I was very surprised, for example, six years ago when I took a trip from America to France and found that my $600 only gave me 400 Euros to spend in the country.
3. Itinerary
I’m a type-A personality. I’m a planner and I follow that plan. Many travelers underestimate how important it is that you know where you are going before you set out on an adventure. “Wherever you go, there you are,” the old saying goes.
Know down to the hour or even minute which sights you want to see and which activities you want to do, so you aren’t wasting precious time (and money!) figuring that out when it’s too late.
4. Eye mask and ear plugs
A perfectly good and fun vacation can be ruined if you cannot get a good night’s sleep. They are items that are often overlooked, but in retrospect make sleeping in strange places so much easier.
The eye mask to keep light out of your eyes, with the earplugs to block out noise, will save you much misery and drowsiness – especially on a crowded plane, a cheap thin-walled hotel, or outside in your tent cot!
5. Travel journal and pen
You will surely want a way in which to remember your amazing travels. I’m a writer, so keeping a journal is the best way I preserve the moments of my adventures. You might want a small pocket notebook, or a larger composition notebook.
Also be sure that you have a pen on you at all times – it’s amazing how often you experience a thought or see a fantastic sight, and yet somehow you’ve lost your pen! Perhaps keep the pen on a keychain, or store multiple pens in your pocket. Just make sure that you don’t accidentally leave the pens when you put your pants through the wash.
6. Comfortable walking shoes
Nothing else can put a cramp in your good time like a literal cramp in your ankle, or a blister on your toe. No doubt there will be an inordinate amount of walking, whether you are taking to the trail or you are strolling with your lover through Paris. Packing comfortable shoes is a simple precaution that could mean the total difference between a good time and an awful time.

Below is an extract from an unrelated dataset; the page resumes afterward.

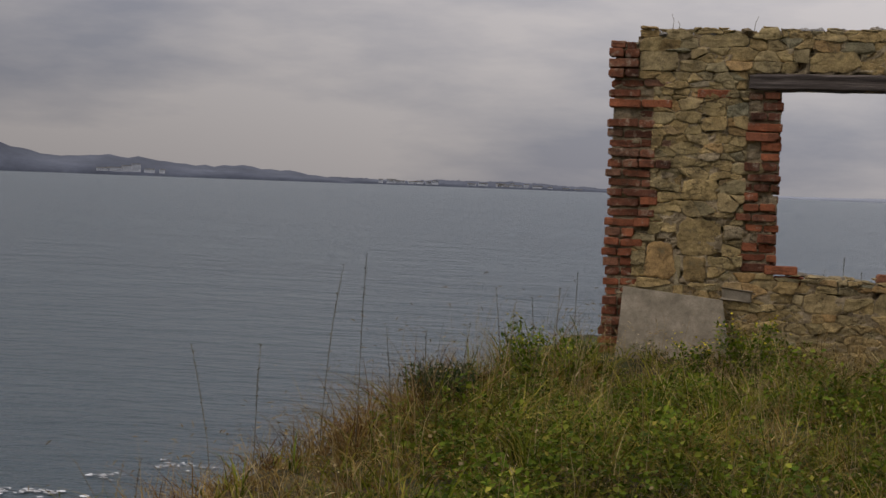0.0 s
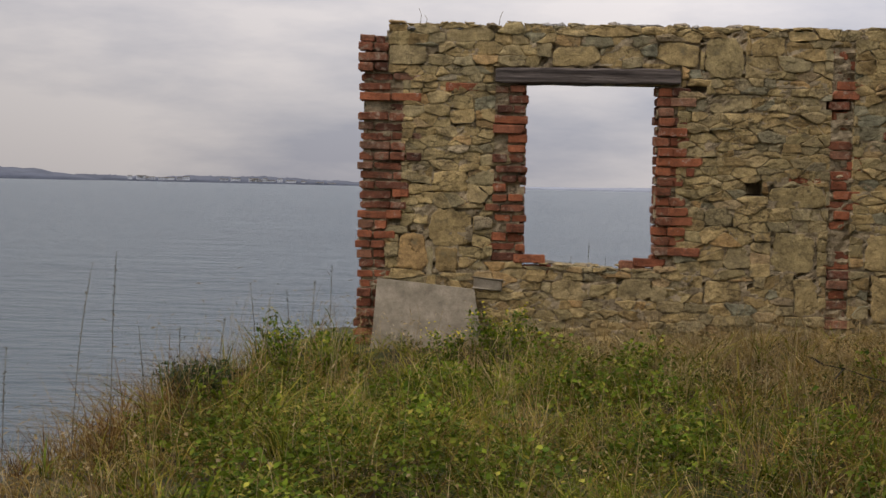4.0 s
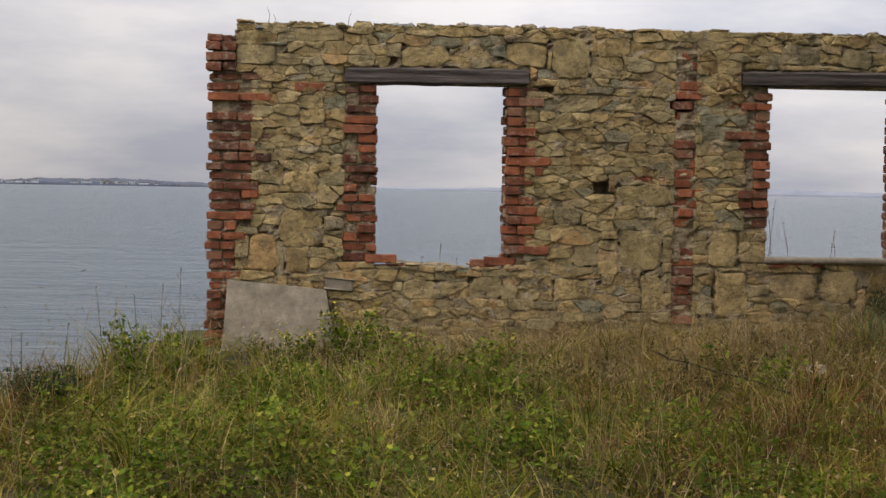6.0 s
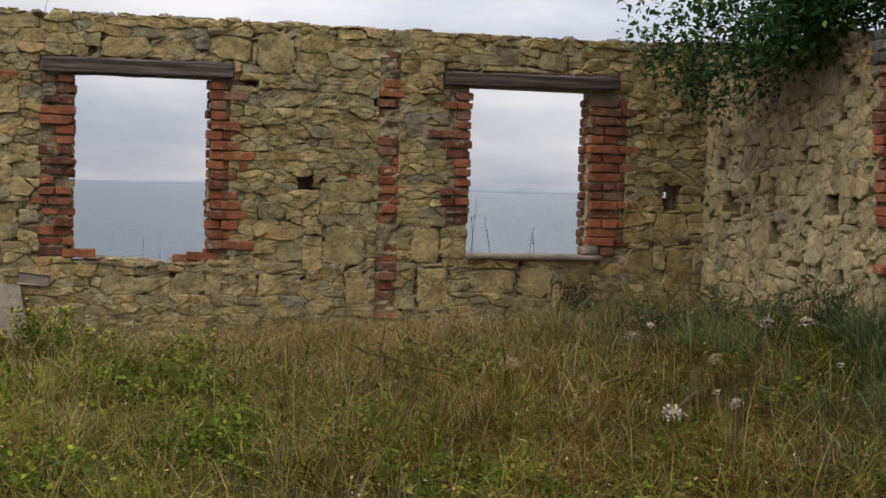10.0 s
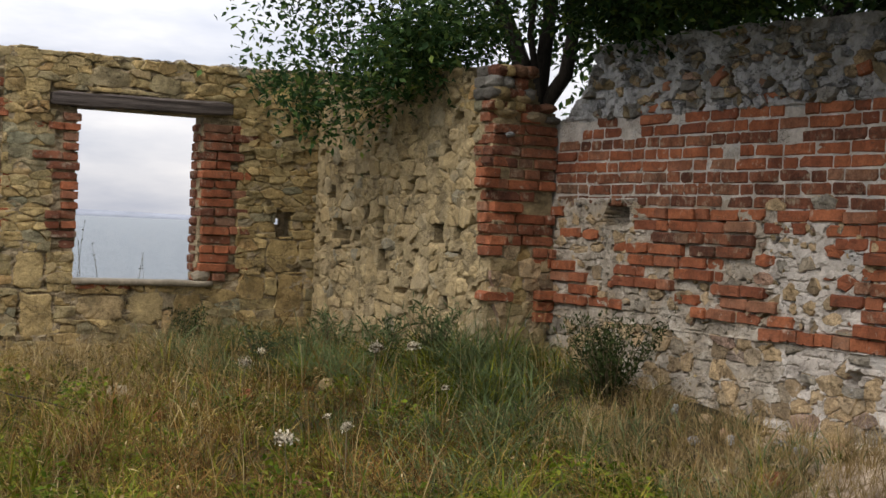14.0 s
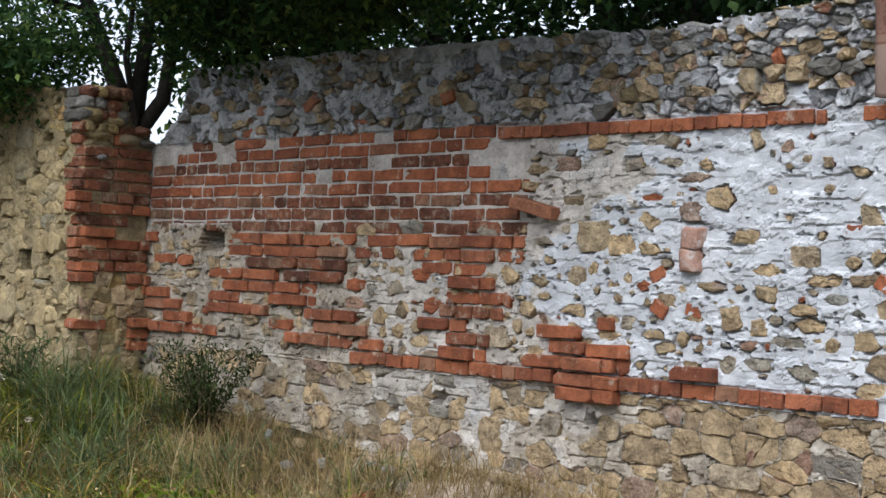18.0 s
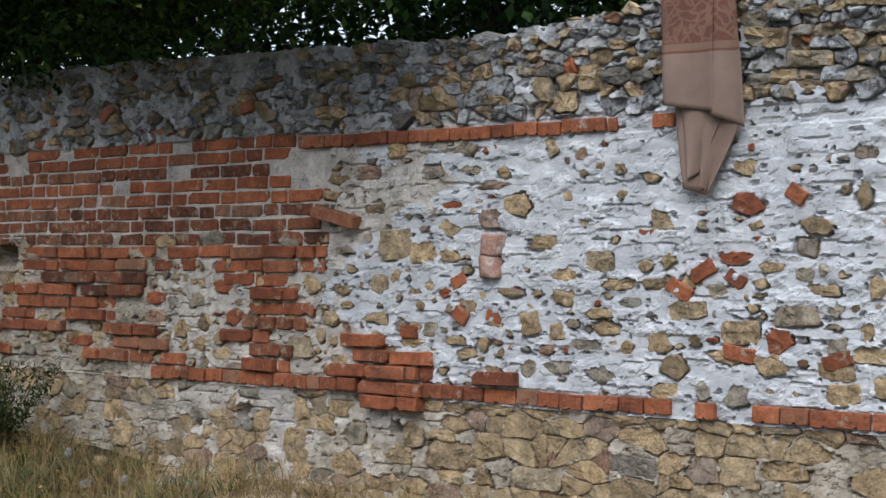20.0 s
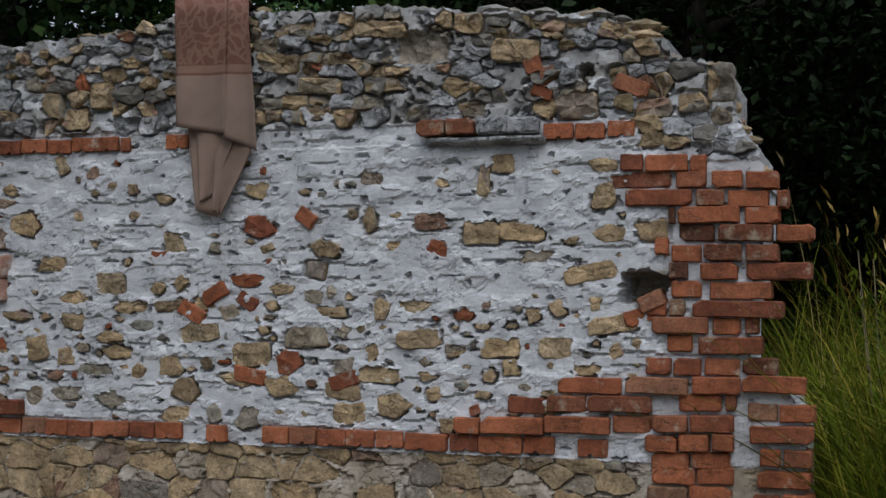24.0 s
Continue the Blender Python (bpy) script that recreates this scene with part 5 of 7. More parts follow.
def plan_stones_b():
    """Where each stone of the inland wall lies: (outline, material, face, profile, roughness)."""
    out, holes = [], [h[:4] for h in HOLES_B]
    # the rubble crown
    for poly, large in rubble(0.35, 7.9, 2.385, 2.90, 0.095, 0.050, [b for b in BIG_B if b[1] > 2.38], holes, 1.6):
        u, v = sum(p[0] for p in poly) / len(poly), sum(p[1] for p in poly) / len(poly)
        r = RND.random()
        if not inside(u, v + 0.02, TOP_B) or v < 2.385 or (not large and r < (0.24 if u > 3.4 else 0.55)):
            continue
        poly = clip(poly, 0, -1, -2.372)
        if len(poly) < 3:
            continue
        r = RND.random()
        # more dark stone towards the tree: dirt plus its shade, as colour
        if u < 4.4 - 0.8 * RND.random():
            mat = DUSKY if r < 0.5 else OCHRE if r < 0.74 else GREYLUMP
        else:
            mat = OCHRE if r < 0.46 or large else GREYLUMP if r < 0.84 else DUSKY if r < 0.985 else BRICK
        out.append((poly, mat, RND.uniform(-0.006, 0.036), BLOCK if RND.random() < 0.7 else SOFT, 0.014))
    # rubble over the toothed brick end
    for poly, large in rubble(7.47, 7.93, 2.225, 2.375, 0.095, 0.052, [], [], 1.5):
        u, v = sum(p[0] for p in poly) / len(poly), sum(p[1] for p in poly) / len(poly)
        if 7.47 < u < 7.93 and 2.225 < v < 2.375 and inside(u + 0.03, v + 0.02, TOP_B) and RND.random() < 0.8:
            r = RND.random()
            out.append((poly, GREYLUMP if r < 0.55 else OCHRE if r < 0.9 else DUSKY, RND.uniform(0.004, 0.03), BLOCK, 0.012))
    # stones showing through the plaster
    taken = [(u - w / 2, u + w / 2, v - g / 2, v + g / 2) for u, v, w, g in BIG_B] + holes + [(4.44, 4.63, 1.6, 1.9), (6.5, 7.1, 2.24, 2.4)]
    for u, v, w, g in BIG_B:
        if 1.1 < v < 2.38:
            cu, cv, ring = box_outline((u - w / 2, u + w / 2, v - g / 2, v + g / 2), 0.0)
            out.append(([(cu + x, cv + y) for x, y in ring], OCHRE, RND.uniform(0.008, 0.018), BLOCK, 0.007))

    def here(u, v):
        if bare_brick_b(u, v) or not inside(u, v + 0.05, TOP_B):
            return 0.0
        band = 0.06 + 0.95 * smooth(1.74, 1.60, v) * smooth(1.12, 1.22, v) * (0.55 + 0.45 * smooth(7.5, 6.6, u))
        return max(0.03, band + 0.65 * noise.noise((u * 2.1, v * 4.0, 70)) + (0.25 if u < 4.6 else 0.0))

    for poly in scattered(2400, 0.1, 7.5, 1.13, 2.28, (0.06, 0.19), (0.045, 0.11), taken, here):
        r = RND.random()
        out.append((poly, OCHRE if r < 0.93 else BRICK, RND.uniform(0.005, 0.020), BLOCK if RND.random() < 0.8 else SOFT, 0.007))
    for poly in scattered(2600, 0.1, 7.5, 1.13, 2.28, (0.025, 0.07), (0.02, 0.05), taken, here):
        r = RND.random()
        out.append((poly, OCHRE if r < 0.76 else DUSKY if r < 0.9 else BRICK, RND.uniform(0.004, 0.018), BLOCK, 0.004))
    # the rough foot of the wall, below the string course
    for poly, large in rubble(0.0, 7.5, 0.36, 1.04, 0.15, 0.075, [b for b in BIG_B if b[1] < 1.0], holes, 1.6):
        u, v = sum(p[0] for p in poly) / len(poly), sum(p[1] for p in poly) / len(poly)
        poly = clip(clip(poly, 0, 1, 1.045), -1, 0, -0.01)
        if len(poly) < 3 or area(poly) < 0.0008 or u > 7.45 or RND.random() < (0.42 if u < 4.0 else 0.18):
            continue
        r = RND.random()
        out.append((poly, OCHRE, RND.uniform(-0.006, 0.012), BLOCK if r < 0.6 else SOFT, 0.008))
    return out


def dig_in(plan):
    """Beds the stones: the mortar lies back behind each one and gapes round parts of its edge."""
    U, V = np.array(LINES_BU), np.array(LINES_BV)
    for poly, mat, face, profile, rough in plan:
        P = np.array(poly)
        c = P.mean(0)
        i0, i1 = np.searchsorted(U, (P[:, 0].min() - 0.02, P[:, 0].max() + 0.02))
        j0, j1 = np.searchsorted(V, (P[:, 1].min() - 0.02, P[:, 1].max() + 0.02))
        X, Y = np.meshgrid(U[i0:i1] - c[0], V[j0:j1] - c[1], indexing="ij")
        D = np.maximum(np.hypot(X, Y), 1e-5)
        A, B = P - c, np.roll(P - c, -1, 0)

        def within(x, y):
            odd = np.zeros(x.shape, bool)
            for (a, b), (e, f) in zip(A, B):
                if b != f:
                    odd ^= ((b > y) != (f > y)) & (x < (e - a) * (y - b) / (f - b) + a)
            return odd

        body, grip = within(X * (1 + 0.010 / D), Y * (1 + 0.010 / D)), within(X * (1 - 0.009 / D), Y * (1 - 0.009 / D))
        gape = 0.22 if c[1] > 2.38 else -0.20 if c[1] > 1.05 else -0.10
        for i, j in zip(*np.nonzero(grip)):
            u, v = float(U[i0 + i]), float(V[j0 + j])
            key = (round(u, 4), round(v, 4))
            if body[i, j]:
                DIG_B[key] = min(DIG_B.get(key, 9), face - 0.022)
            elif noise.noise((u * 5, v * 8, 15)) - 0.3 * Y[i, j] / D[i, j] + gape > 0:
                DIG_B[key] = min(DIG_B.get(key, 9), -0.024)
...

7. Motion sickness pills or bands
I, for one, am a sensitive man, and am easily prone to motion sickness – I don’t even ride merry-go-rounds these days. I highly suggest motion sickness pills for cruises, as well. Motion sickness is caused when your eyes and ears receive conflicting messages.

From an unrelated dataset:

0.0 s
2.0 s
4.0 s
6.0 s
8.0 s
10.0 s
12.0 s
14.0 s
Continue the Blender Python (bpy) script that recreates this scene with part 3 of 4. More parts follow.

When you are reading a book in the car or a bus, your eyes are telling your brain that you aren’t moving, but the vestibular organs in your inner ear are saying you are moving.
Dramamine is my choice of motion sickness cure.
8. Insect repellent
If you don’t want to suffer the insanity of annoying buzzing noise by your ear or the madness of swatting and slapping flies from your neck, you need to bring insect repellent. If lack of sleep or foot blisters doesn’t ruin your good time, a swarm of bugs in the swamp just might.
9. First aid kit
No matter where you go – the top of the snowy Alps or the deserts of the United Arab Emirates — you never know when there is going to be a scraped knee or a subbed finger. Definitely be sure to include ibuprofen in your first aid kit.
A migraine headache or a sore shoulder can be a great nuisance, and you don’t want to have an easily preventable or curable pain put a cramp in your vacation. Just don’t forget to take your pain medicine with some food, so you don’t get a stomach ache and just cause yourself another problem!
10. Germ-X
One of the very last things you want to have happened on your vacation is to come down sick. So you should pack a small – or large! – bottle of disinfectant rub to keep your hands clean. You never know when you are going to use the bathroom and there isn’t any soap available, or you shake hands with an unsanitary relative.
Final Thoughts
So there you have it. My personal Travel Backpack Checklist for all my trips. I ensure I use it as a guide whenever I’m packing my Travel backpack so that I will not miss out on any of my important items.
Hope the Travel Backpack Checklist is useful for you and Happy Travels!!!